Bug #3912
closedcrti needs to make sure _init and _fini are 16-byte stack aligned
100%
Description
A while back, gcc changed its expectations for the i386 ABI. Particularly, it changed it such that it is expected for stack alignment to be based on 16-bytes instead of the traditional 4-byte SYSV psABI. This was announced rather ceremoniously here: https://groups.google.com/forum/#!topic/ia32-abi/T5s-UGmUO_E. git commit ebe15f48e9897d68d978938414a5c16cb0ceb049 [6881217 32bit stack frames should be aligned on 16-byte boundaries (for sse2 code)] fixes this in crt1.s for main. However _init and _fini do not follow this pattern. Specifically, we don't have this guarantee made anywhere before _start itself starts to set up the fp environment and calls main(). At this point _fini should be aligned, but it doesn't leave itself in the proper state.
The solution here is to modify _init and _fini stubs in crti.s and make sure that they guarantee the proper alignment regardless of what they come in with. It's important to note here what the actual expectations are. gcc expects that the stack be 16-byte aligned before the call instruction is executed. That means if you have a call foo(), at foo's entry, the stack will be 0xc aligned. This may not be intuitive and was unfortunately not documented well with gcc's ABI change.

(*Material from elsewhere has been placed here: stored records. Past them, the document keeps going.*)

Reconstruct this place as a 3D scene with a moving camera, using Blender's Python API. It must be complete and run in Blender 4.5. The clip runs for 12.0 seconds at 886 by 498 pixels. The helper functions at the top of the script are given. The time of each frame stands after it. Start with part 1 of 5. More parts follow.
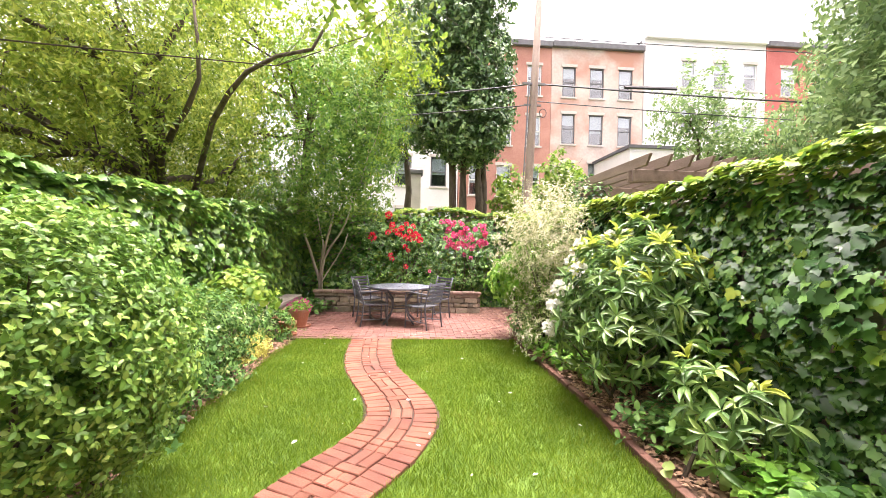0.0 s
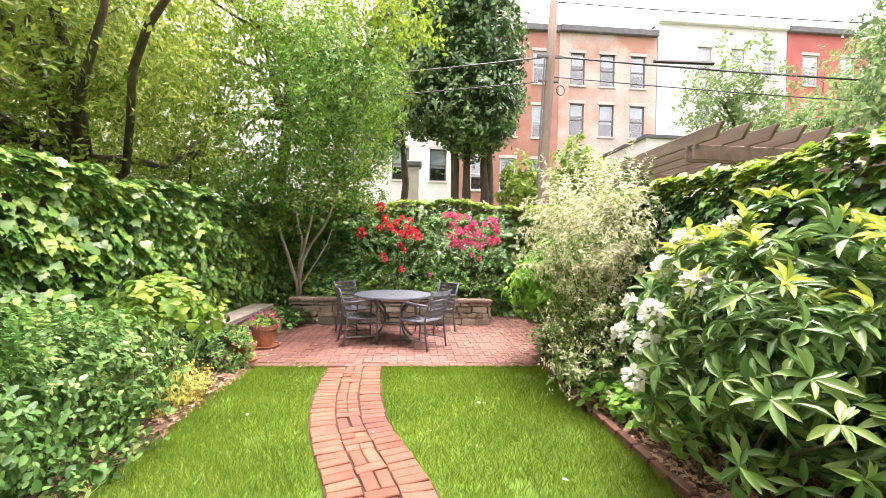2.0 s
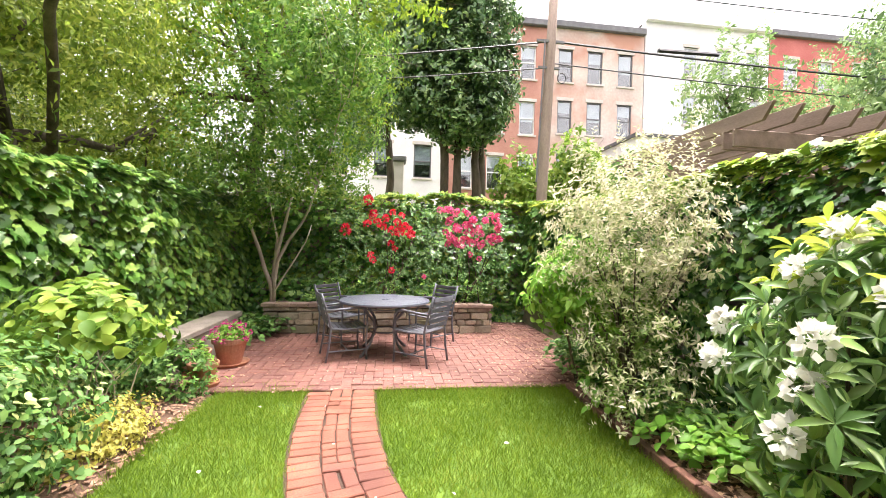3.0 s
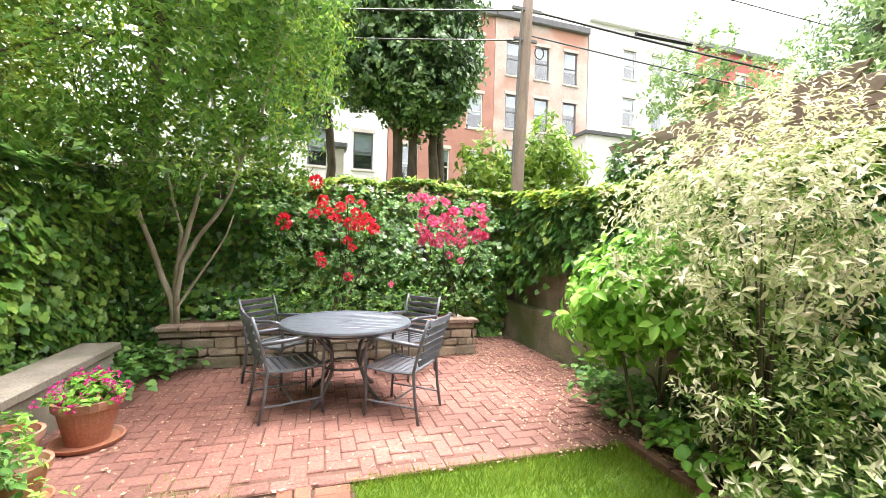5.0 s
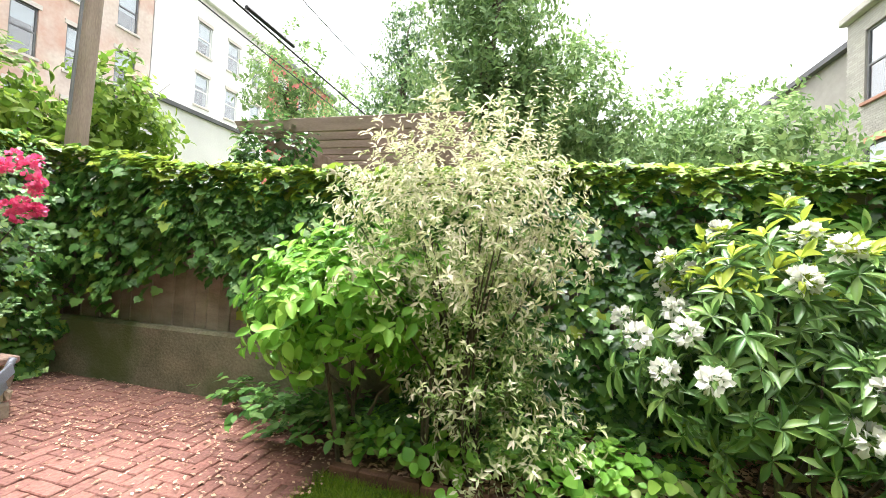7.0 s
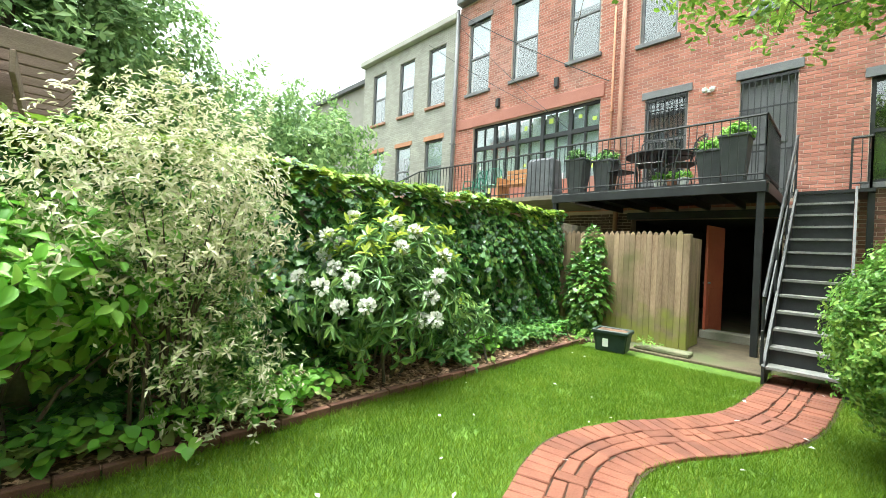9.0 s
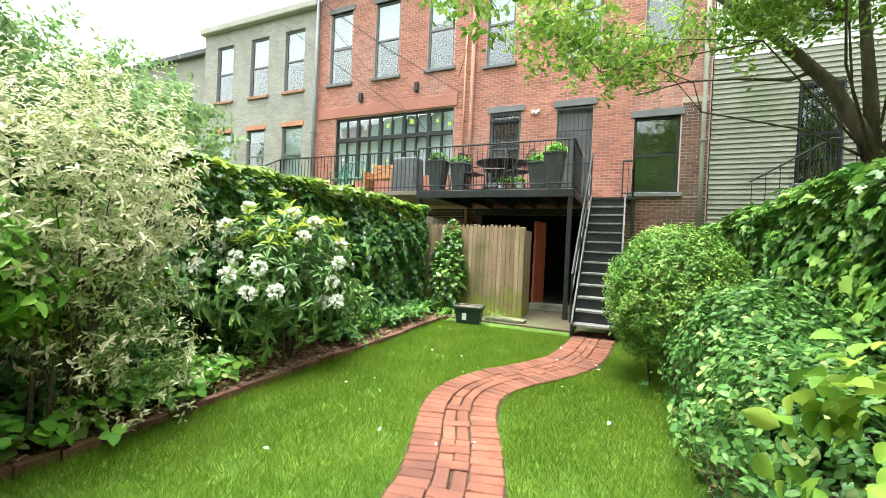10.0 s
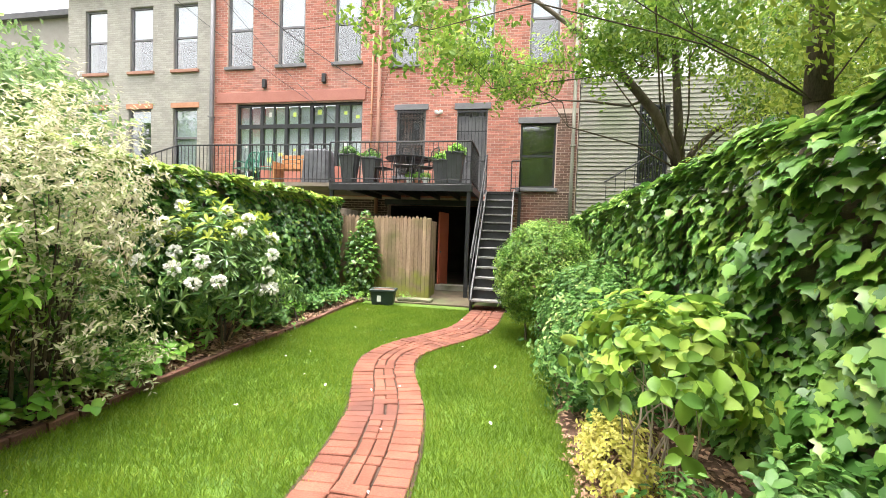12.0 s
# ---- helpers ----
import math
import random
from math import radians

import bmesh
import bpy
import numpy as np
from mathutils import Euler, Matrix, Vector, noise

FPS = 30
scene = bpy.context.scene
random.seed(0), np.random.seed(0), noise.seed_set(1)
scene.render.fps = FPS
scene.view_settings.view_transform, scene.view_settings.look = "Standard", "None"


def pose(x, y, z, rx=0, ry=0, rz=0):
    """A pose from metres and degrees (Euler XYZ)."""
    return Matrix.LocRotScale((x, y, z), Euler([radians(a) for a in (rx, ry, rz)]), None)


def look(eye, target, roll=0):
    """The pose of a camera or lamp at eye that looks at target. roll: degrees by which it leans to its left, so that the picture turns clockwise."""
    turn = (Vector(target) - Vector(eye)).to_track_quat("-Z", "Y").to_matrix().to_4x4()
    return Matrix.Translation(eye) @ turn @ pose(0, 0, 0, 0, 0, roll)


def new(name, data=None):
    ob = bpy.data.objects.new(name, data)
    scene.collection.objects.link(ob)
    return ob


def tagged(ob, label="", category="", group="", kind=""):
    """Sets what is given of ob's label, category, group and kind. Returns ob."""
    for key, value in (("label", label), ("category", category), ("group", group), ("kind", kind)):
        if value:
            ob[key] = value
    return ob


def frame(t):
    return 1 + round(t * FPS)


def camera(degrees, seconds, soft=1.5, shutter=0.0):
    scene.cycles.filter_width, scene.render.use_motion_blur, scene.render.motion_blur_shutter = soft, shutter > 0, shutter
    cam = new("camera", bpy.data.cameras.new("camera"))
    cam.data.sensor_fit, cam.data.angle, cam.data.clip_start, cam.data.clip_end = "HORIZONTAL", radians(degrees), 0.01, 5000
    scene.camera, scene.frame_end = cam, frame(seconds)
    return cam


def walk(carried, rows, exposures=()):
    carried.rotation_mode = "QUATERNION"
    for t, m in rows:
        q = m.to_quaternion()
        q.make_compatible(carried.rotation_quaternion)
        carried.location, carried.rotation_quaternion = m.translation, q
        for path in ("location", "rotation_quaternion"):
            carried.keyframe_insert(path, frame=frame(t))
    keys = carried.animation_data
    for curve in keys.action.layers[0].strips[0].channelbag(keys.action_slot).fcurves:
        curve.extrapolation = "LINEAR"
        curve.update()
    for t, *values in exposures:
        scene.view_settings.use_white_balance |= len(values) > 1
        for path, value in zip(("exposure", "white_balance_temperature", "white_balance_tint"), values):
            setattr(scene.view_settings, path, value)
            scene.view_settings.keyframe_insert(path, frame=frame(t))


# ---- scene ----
cam = camera(95.6, 12.0, soft=0.65)
METRES, EYE, TILT, LEAN, TURN = 8.6, 1.5, 0.0, 0.0, -4.0
ROWS = [
    (0.0, 0.0, 0.0, 0.0, 0.0, -0.17, -1.29),
    (0.5, 0.0007, 0.0387, 0.0002, -0.03, -0.21, -1.28),
    (1.0, -0.0048, 0.083, -0.001, -0.06, -0.23, -1.3),
    (1.5, -0.0064, 0.1314, -0.0043, -0.1, -0.23, -1.28),
    (2.0, -0.0111, 0.1829, -0.0014, -0.27, -0.29, -1.25),
    (2.5, -0.0302, 0.2323, -0.003, -0.84, -0.27, -1.35),
    (3.0, -0.0446, 0.2821, -0.0054, -3.33, -0.18, -1.51),
    (5.0, -0.0968, 0.4676, -0.0068, -13.02, -0.1, -1.56),
    (5.5, -0.1006, 0.5117, -0.0081, -18.98, -0.02, -1.77),
    (6.0, -0.0968, 0.5539, -0.0113, -31.3, 0.13, -2.19),
    (6.5, -0.0991, 0.5832, -0.0096, -48.05, 0.62, -2.56),
    (7.0, -0.1225, 0.6027, -0.0112, -71.54, 1.48, -2.97),
    (7.5, -0.1574, 0.6161, -0.0148, -89.91, 1.9, -3.05),
    (9.5, -0.2118, 0.7785, -0.0109, -141.56, -0.38, -2.7),
    (10.0, -0.2168, 0.8229, -0.0148, -151.68, -0.46, -2.56),
    (10.5, -0.216, 0.8577, -0.0098, -159.47, -1.42, -2.27),
    (11.0, -0.221, 0.8839, -0.0091, -164.2, -1.71, -2.11),
    (11.5, -0.2349, 0.9096, -0.0081, -165.28, -1.88, -2.01),
    (12.0, -0.2413, 0.93, -0.0055, -165.31, -2.05, -1.98),
]
walk(cam, [(t, pose(0, 0, EYE, TILT, LEAN, TURN) @ pose(METRES * x, METRES * y, METRES * z, 90 + pitch, roll, yaw)) for t, x, y, z, yaw, pitch, roll in ROWS], exposures=[(0.0, 2.62, 6900, 24), (3.0, 2.54, 6800, 19), (5.0, 2.7, 6650, 12), (6.0, 2.62, 6600, 10), (7.0, 2.42, 6500, 10), (9.0, 2.29, 6300, -4), (10.0, 2.27, 6400, -2), (11.3, 2.36, 6650, 11), (12.0, 2.36, 6650, 12)])

# ---- world and light: bright overcast afternoon ----
world = bpy.data.worlds.new("sky")
scene.world = world
world.use_nodes = True
wn = world.node_tree.nodes
wl = world.node_tree.links
sky = wn.new("ShaderNodeTexSky")
sky.sky_type = "NISHITA"
sky.sun_disc = False
sky.sun_elevation, sky.sun_rotation = radians(81), radians(45)
sky.air_density, sky.dust_density, sky.ozone_density = 1.0, 6.0, 1.0
pale = wn.new("ShaderNodeHueSaturation")
pale.inputs["Saturation"].default_value = 0.12
wl.new(sky.outputs["Color"], pale.inputs["Color"])
wl.new(pale.outputs["Color"], wn["Background"].inputs["Color"])
wn["Background"].inputs["Strength"].default_value = 0.15
sun_data = bpy.data.lights.new("sun", "SUN")
sun_data.energy, sun_data.angle, sun_data.color = 0.95, radians(36), (1.0, 0.96, 0.9)
sun = new("sun", sun_data)
sun.matrix_world = look((1.0, 1.0, 9.0), (0, 0, 0))


# ---- materials ----
def base_material(name, rough=0.7, metal=0.0):
    m = bpy.data.materials.new(name)
    m.use_nodes = True
    b = m.node_tree.nodes["Principled BSDF"]
    b.inputs["Roughness"].default_value = rough
    b.inputs["Metallic"].default_value = metal
    return m, m.node_tree.nodes, m.node_tree.links, b


def ramp(nodes, stops):
    r = nodes.new("ShaderNodeValToRGB")
    e = r.color_ramp.elements
    while len(e) < len(stops):
        e.new(0.5)
    for i, (p, c) in enumerate(stops):
        e[i].position, e[i].color = p, (*c, 1)
    return r


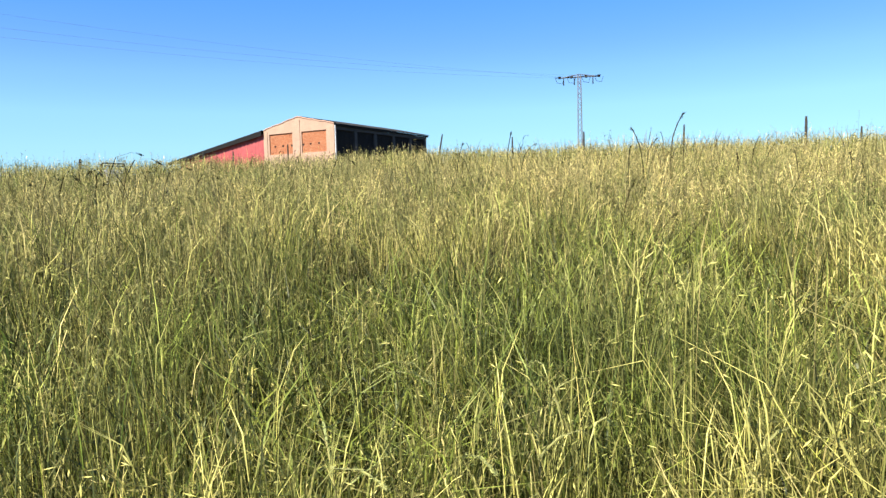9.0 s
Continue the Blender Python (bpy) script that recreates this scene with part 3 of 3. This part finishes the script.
for k, (a0, a1, r0, r1) in enumerate(((-118.5, -113.2, 470, 500), (-116.5, -111.4, 540, 575))):
    bm = bmesh.new()
    n_ = 24
    inner = [bm.verts.new((*polar(a0 + (a1 - a0) * i / n_, r0 + 30 * math.sin(i * 0.9)), -15.3)) for i in range(n_ + 1)]
    outer = [bm.verts.new((*polar(a0 + (a1 - a0) * i / n_, r1 + 40 * math.sin(i * 0.6)), -15.0)) for i in range(n_ + 1)]
    for i in range(n_):
        bm.faces.new((inner[i], inner[i + 1], outer[i + 1], outer[i]))
    tagged(part("field_strip", bm, M_STUBBLE), "pale harvested field strip in the valley", "field", kind="structure")
for az, r, h in ((-113.75, 515, 3.4), (-113.5, 519, 2.6), (-112.3, 525, 3.2), (-117.0, 520, 2.6)):
    x, y = polar(az, r)
    z = gz(x, y)
    tree = thing("valley_tree", (x, y, z), "dark round-crowned tree far off in the valley", "tree", "trees in the valley")
    bm = bmesh.new()
    tube(bm, [(0, 0, -0.3), (0.1, 0, h * 0.3), (0, 0.1, h * 0.7)], [0.35, 0.28, 0.12], 7)
    for k in range(5):
        a = k * 1.26
        tube(bm, [(0, 0, h * 0.3 + k * 0.3), (math.cos(a) * h * 0.3, math.sin(a) * h * 0.3, h * 0.55 + k * 0.2)], [0.14, 0.05], 5)
    part("trunk", bm, M_POST, tree)
    bm = bmesh.new()
    for k in range(420):
        v = Vector((random.gauss(0, 1), random.gauss(0, 1), random.gauss(0, 1))).normalized() * random.random() ** 0.4
        c = Vector((v.x * h * 0.55, v.y * h * 0.55, h * 0.62 + v.z * h * 0.36)) * 1.0
        a = Vector((random.gauss(0, 1), random.gauss(0, 1), random.gauss(0, 1))).normalized()
        d = a.cross(Vector((random.gauss(0, 1), random.gauss(0, 1), 0.3))).normalized()
        e = random.uniform(0.06, 0.10) * h
        bm.faces.new([bm.verts.new(c + w) for w in (a * e, d * e * 0.6, -a * e, -d * e * 0.6)])
    part("crown", bm, M_FOLIAGE, tree)

# ---- the meadow ----
rng = np.random.default_rng(7)
TRACK = np.array([(43.6, -47.3), (41.0, -48.1), (38.3, -48.8), (36.9, -47.4), (36.1, -45.7)])   # strip that stays trodden free of tall stems
PATCHES = ((35.0, -41.3, 0.65, 0.95), (35.8, -41.5, 0.65, 0.95), (35.4, -41.0, 0.6, 0.9), (27.3, -45.9, 1.3, 0.6), (37.1, -48.8, 0.55, 0.95), (36.6, -49.4, 0.7, 0.9), (36.0, -50.4, 0.9, 0.7), (38.1, -49.0, 0.5, 0.7), (33.3, -49.0, 0.6, 0.5),
           (30.6, -46.8, 0.8, 0.75), (32.5, -47.6, 0.65, 0.85), (35.6, -46.95, 0.45, 0.75), (34.95, -45.95, 0.5, 0.6), (35.95, -47.1, 0.4, 0.8), (34.6, -42.6, 0.6, 0.85), (35.2, -42.9, 0.55, 0.8),
           (34.0, -42.7, 0.65, 0.85), (35.2, -41.7, 0.6, 0.6), (36.4, -42.5, 0.6, 0.85), (34.15, -43.6, 0.6, 0.75), (36.9, -43.7, 0.5, 0.85), (36.1, -44.3, 0.4, 0.6), (34.9, -44.6, 0.6, 0.85), (35.4, -44.2, 0.5, 0.75), (38.4, -46.9, 0.4, 0.5), (33.0, -45.0, 0.8, 0.5))   # x, y, reach, share


def along_track(count):
    k = rng.integers(0, len(TRACK) - 1, count)
    f = rng.random(count)[:, None]
    return TRACK[k] * (1 - f) + TRACK[k + 1] * f


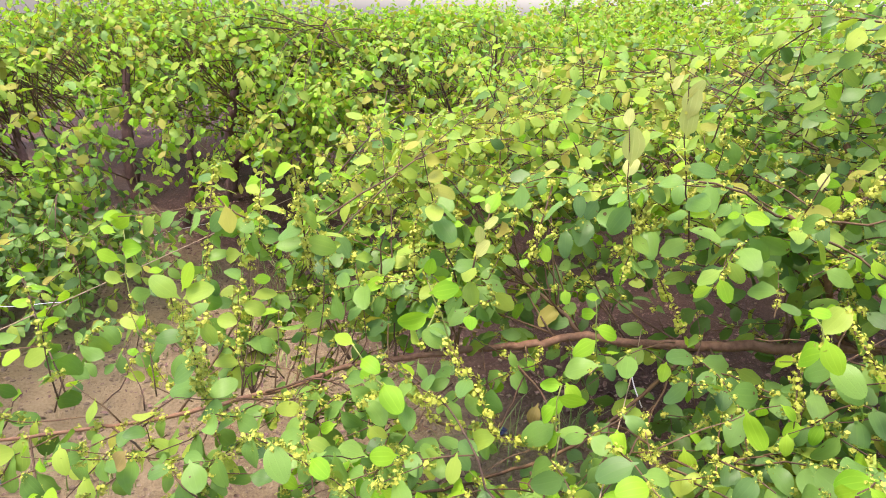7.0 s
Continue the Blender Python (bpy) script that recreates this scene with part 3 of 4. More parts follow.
for end, within in zip(ends, inner):
    away = np.linalg.norm((BOUGH_POINTS - end) * [1, 1, 1.6], axis=1)
    pool = np.argsort(away)[:130]
    start = BOUGH_POINTS[pool[rr.randint(len(pool))]]
    gap = np.linalg.norm(end - start)
    if gap < 0.12:
        start = start + rr.normal(size=3) * 0.05
    lift = (start + end) / 2 + np.array([0, 0, 0.12 * gap]) + rr.normal(size=3) * 0.04
    path = smooth_path([start, lift, end], 10)
    far_side = end[1] > 2.2
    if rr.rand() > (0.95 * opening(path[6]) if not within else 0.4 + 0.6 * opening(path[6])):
        bush.stems.append((smooth_path(path, 14) + rr.normal(size=(14, 3)) * 0.003, np.linspace(0.0026, 0.0013, 14), False, False))
    flip = 1 if rr.rand() < 0.5 else -1
    along = unit(end - lift)
    for f in np.linspace(0.35, 1.0, 6 if not far_side else 4):
        at = path[int(f * 9)]
        flat = unit(np.array([along[0], along[1], 0.0]) + 1e-6)
        turn = flip * rr.uniform(0.5, 1.2) if f < 1 else rr.uniform(-0.3, 0.3)
        d = np.array([flat[0] * np.cos(turn) - flat[1] * np.sin(turn), flat[0] * np.sin(turn) + flat[1] * np.cos(turn), rr.uniform(0.0, 0.75)])
        flip = -flip
        length = rr.uniform(0.11, 0.3)
        twig = bush.wander(at, d, length, rr.uniform(0.2, 0.9))
        if open_ground(twig[-1]) or twig[-1][1] < 0.58:
            continue
        # tops get more of the lighter leaf_mid: yellower growth, plus top light as colour
        tall = twig[-1][2] > 1.12 or (twig[-1][1] > 1.4 and twig[-1][2] > hull(twig[-1][0], twig[-1][1]) - 0.14)
        # inner and right-hand twigs take more of the leaves with painted shade
        bush.shoot(twig, 0.0016, 0.0009, 0.023, 0.046 if tall or twig[-1][1] > 1.9 else (0.054 if twig[-1][1] > 0.95 else 0.048), 0.8 if twig[-1][1] < 1.5 else 0.6, int(rr.choice([0, 0, 1, 2, 3])), 0.0, (0.1 if tall and twig[-1][0] < -0.35 else 0.02 if tall else 0.006) if twig[-1][1] > 1.05 else 0.0, middle=(0.85 if twig[-1][0] < -0.35 else 0.4 if twig[-1][2] > 1.3 else 0.25) if tall else (0.25 if twig[-1][1] > 1.75 else 0.12), shaded=(0.7 if within else 0.36) + (0.2 if twig[-1][0] > -0.3 else 0.0))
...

To better demonstrate the problem, consider the following bit of C code:
typedef int v4si __attribute__ ((vector_size (16))); v4si s1, s2; v4si y(v4si *s3) { v4si a; a + s1; return a; } v4si x(void) { v4si s3 = s1 + s2; return y(&s3); } static __attribute__((constructor)) void initmain() { y(&s1); } int main(void) { v4si a, b; x(); y(&a); } static __attribute__((destructor)) void finimain() { y(&s1); }
This code is compiled via:
gcc -fno-inline -msse2 -fomit-frame-pointer new.c
Now, if we look at the function y's disassembly we'll see the following:
disassembly for a.out y() y: 83 ec 1c subl $0x1c,%esp y+0x3: 66 0f 6f 04 24 movdqa (%esp),%xmm0 y+0x8: 83 c4 1c addl $0x1c,%esp y+0xb: c3 ret
Note here that gcc is subtracting 0x1c from the stack. The part we care about is specifically the bit where it is doing the 0xc.
Related issues
Updated by Robert Mustacchi about 10 years ago
- Status changed from New to Resolved
- % Done changed from 80 to 100
Resolved in a86e931db9089f6b514c9b98b206d0eb2c1a2a34.